8. The best way to tint your fondant is by using icing colors. Usually a few dabs of the color will suffice to tint an entire piece of fondant.

If you have any questions, I’ll do my best to answer them:) Enjoy.xoxo
Comments:

17 Comments For This Post

  1. Coco Bean Says:

    wow! Ok, now I have to try making fun-dant! I never wanted to use it because the taste was so gross but if you say it’s worth it… I’m willing to try. Thanks!

  2. mădălina Says:

    Coco Bean- The taste is 200% better, it definitely doesn’t taste like plastic or rubberized sugar. Its still very sweet, and there is no way of escaping that. At least this one is palatable, and you can always add your favorite flavor extract

  3. Coco Bean Says:

    Ohh, Vanilla would be great. Thanks for the comment. Oh, and by the way… who DOESN’T like marshmallow! I can’t buy the bags because I end up eatting them like popcorn. Yummy at the time but terrible for the stomach!

  4. Holly Says:

    That's a really cool recipe! Thanks for the instructions and photos. This sounds so much tastier than regular fondant, and the recipe seems pretty simple. I'll definitely try it. Thanks!

  5. Christine Says:

    I was wondering, could you use cocoa to make the fondant a dark brown? Would you just end up using less icing sugar then? My son's birthday is in January (yes, I am preparing now already) and I want to make sure I know what I am doing.

  6. Laura Says:

    This looks like a much easier way to make fondant than some of the other recipes/tutorials I've seen… will definitely try it! How much does it make, roughly?

  7. Coco Says:

    Thanks for this!.. Store bought fondant is a tad expensive. ;) .. To tint the fun-dant, when should the food coloring be added? and should the flavor extract be added at the same time as the food colouring?

  8. kenny Says:

    Hello,I Am making mmf for the first time.I Have ran into a little problem.my fundant is a little runny and it is not wanting to firm up.Do you have any advice for this problem?Thank you.

  9. madalina Says:

    Kenny– keep folding in icing sugar. Consistency depends on a few factors, including the humidity in your climate.
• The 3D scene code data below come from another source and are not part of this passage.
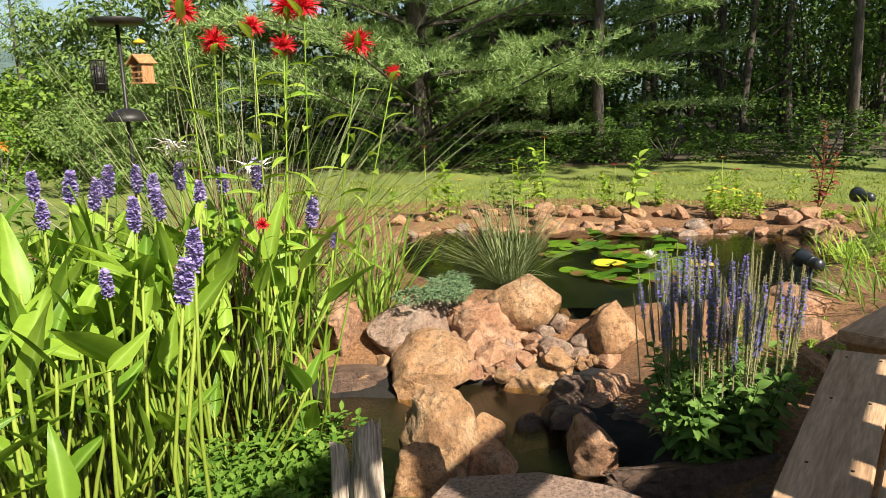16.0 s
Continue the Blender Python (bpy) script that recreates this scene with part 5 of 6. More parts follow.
# ---- pitcher plants of the bog ----
def pitcher_mesh(seed, m, hood):
    """A winged trumpet that widens to a flushed mouth under a ruffled, upright hood."""
    g = random.Random(seed)
    b = MB()
    L = g.uniform(.16, .3)
    pts = arc((0, 0, 0), (0, .2, 1), L, g.uniform(-.15, .45), 8)
    tube(b, pts[:7], [.004, .005, .0065, .0085, .011, .0135, .0155], 8, 0, False)
    tube(b, pts[6:], [.0155, .0175, .0185], 8, 2, False)
    # the wing that runs up the front of the tube
    b.add(*leaf_geo(L * .9, .042, "lance", 6, .2, g.uniform(-.1, .3), .03, g.uniform(-.5, .5)), m=aim((0, .004, 0), (g.uniform(-.1, .1), .26, 1), g.uniform(-.6, .6)), k=0)
    top = pts[-1]
    lathe(b, [(.0185, 0), (.0225, .002), (.02, .006)], 8, Matrix.Translation(top), 1)
    for turn in (-.5, .5):
        b.add(*leaf_geo(.048, .03, "oval", 5, .8, g.uniform(-.3, .5), .22, g.uniform(-.8, .8)), m=aim(top + Vector((turn * .012, -.014, -.006)), (turn * .5 + g.uniform(-.2, .2), g.uniform(-.3, .3), 1), g.uniform(0, 6)), k=1)
    return b.mesh("pitcher", [m, hood, G_FLUSH])


PHYLLODES = leaf_set("leaf", G_PITCH, .24, .024, "blade", 5, 6, .3, (.1, .9), .03, .6)
PITCHERS = [pitcher_mesh(i, G_PITCH, G_PINK) for i in range(9)]


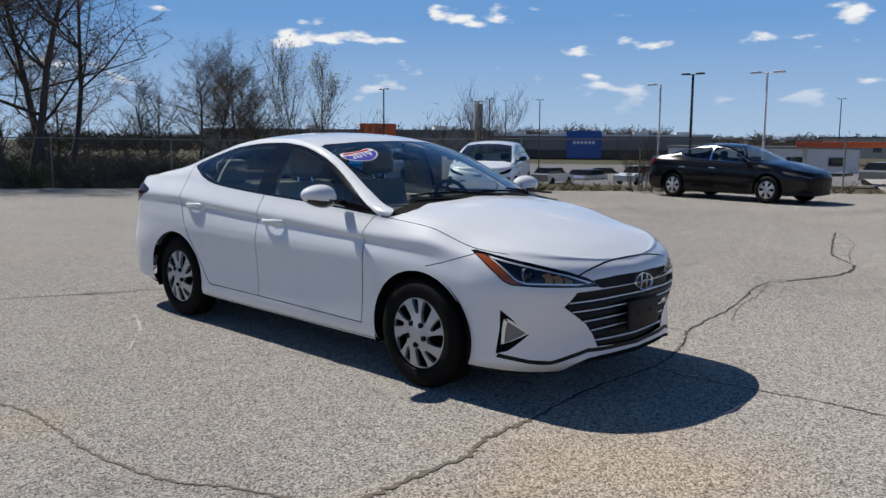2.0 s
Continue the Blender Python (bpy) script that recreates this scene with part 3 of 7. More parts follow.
def hero_sedan():
    car = thing("sedan", "white four-door sedan with silver wheel covers parked on asphalt", "car")
    sh = Shell(PLAN, STATIONS, CENTRE, RAIL, -0.98, 1.72)
    bm, tag = sh.bm, sh.tag
    centre = lambda f: f.calc_center_median()
    paintable = ("body", "hood", "door_f", "door_r", "lid", "bumper_f", "bumper_r", "fender")
    # the bumper's lower corners hang below its middle
    for v in bm.verts:
        if v.co.y < -1.62 and v.co.z < 0.34:
            w = min(1.0, max(0.0, (abs(v.co.x) - 0.44) / 0.14))
            v.co.z -= 0.042 * w * w * (3 - 2 * w) * min(1.0, (0.34 - v.co.z) / 0.12)
    # wheel openings
    for yc, a, b, zc in ((-1.342, 0.368, 0.346, 0.322), (1.347, 0.368, 0.352, 0.320)):
        ring = [(yc + a * math.cos(t), zc + b * math.sin(t)) for t in np.linspace(0, 2 * math.pi, 49)[:-1]]
        sh.mark("cut", ring, "side", where=lambda f: centre(f).x > 0.5)
        sh.paint("cut", lambda f: abs(centre(f).y - yc) < a * 0.98 and centre(f).z < 0.28 and f[sh.zone] == 0)
    # glass
    sh.mark("trim", rounded(DLO, 3), "side", where=lambda f: f[sh.zone] != 2)
    for n, p in (("glass_f", PANE_F), ("glass_r", PANE_R), ("glass_q", PANE_Q)):
        sh.mark(n, p, "side", ("trim",))
    up = lambda f: f[sh.zone] in (1, 2)
    sh.mark("cowl", [(-0.01, 1.036), (0.5, 1.006), (0.74, 0.962), (0.80, 0.94), (0.775, 0.966), (0.74, 0.985), (0.5, 1.035), (-0.01, 1.062)], "front", where=lambda f: up(f) and -1.10 < centre(f).y < -0.80)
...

    As the fondant cools, it the consistency will change.

    Hope this helps,

    Madalina

  10. Becca Says:

    Hello,
    I have made you fundant and it’s great. I just have a couple questions. How long before hand can you make it and keep it in the fridge? does it go bad quickly? I was also wondering if you can freeze a cake iced in fundant? I have a cake I need to make but I work 2 days and the day it needs to be delivered. I was hoping to make the cake on wednesday then freeze it until sunday. is this a good or a bad idea?
    Any words of wisdom would be appreciated!
    Thanks,
    Becca

  11. Mădălina Says:

    Becca–

    You can make this recipe ~ 2-3 weeks in advance. The ingredients in the recipe hold well, and if stored properly, won’t go bad for at least 2-3 months. Make sure you wrap the prepared m.m. fondant in plastic wrap, and place in an airtight container. The fondant will firm up if stored in the fridge, which depending on the use of it, might be of benefit. I prefer to store it at room temperature, so the consistency is right for when I need it. You also might find that if you roll the cold fondant onto a cake, it will ‘droop’ when it comes to room temperature.

    I would try to avoid freezing the cake. I’ve never tried it, but If I were to do it, I would do a test freeze it ahead of time (ie. covering a cupcake, and placing it in the freezer), and see how well it holds up to defrosting.

    Recipes react differently at different altitudes and climates– so keep this in mind. You might have to adjust the amount of shortening or icing sugar depending on the humidity in your area.

    Good luck :)

    - Madalina

  12. Marion Says:

    Wow!!!

    This recipe really worked, and it’s super easy to do!
    Thank you Madalina :D

  13. Ashleigh Says:

    Life changer!!! Store bought fondant is so expensive and tastes icky but this tastes really good and costs so much less!! It’s a pain to first get it started but once it comes together it’s a lot easier!

  14. irena Says:

    hi, i have a question, i have a kitchen aid mixer, can i do it in there? will it work instead of kneading the whole thing? i will be making it maybe tomorrow? please let me know. Also do i think i can make black color? never tried but i am assuming it wont be easy.
    thanks

  15. Mădălina Says:

    You can certainly make it in your kitchen aid mixer– make sure you use the dough attachment (the hook). Do not use the whisk attachment or the paddle attachment or else you’ll have a big mess on your hands. Make sure that you adequetly grease your bowl and your attachment so the dough doesnt stick. Mix on the lowest setting.

    Black and red are nutoriously the HARDEST colors to achieve when dyeing fondant. My suggestion is to use a high pigment gel dyes (usually found at cake supply or craft stores) or use a powder color for the best results.

  16. irena Says:

    thanks. wish me luck :)

  17. irena Says:

    i did it!!!! a bit scary but i stuck it through. doing it in the mixer was a breeze. i did adj the speed as i added more sugar. A bit of a mess, the kids thought it was smoking….but the end result was just like the one in the picture. Now, i am making different colors, should i do the colors after it settles in the fridge or before? whats better?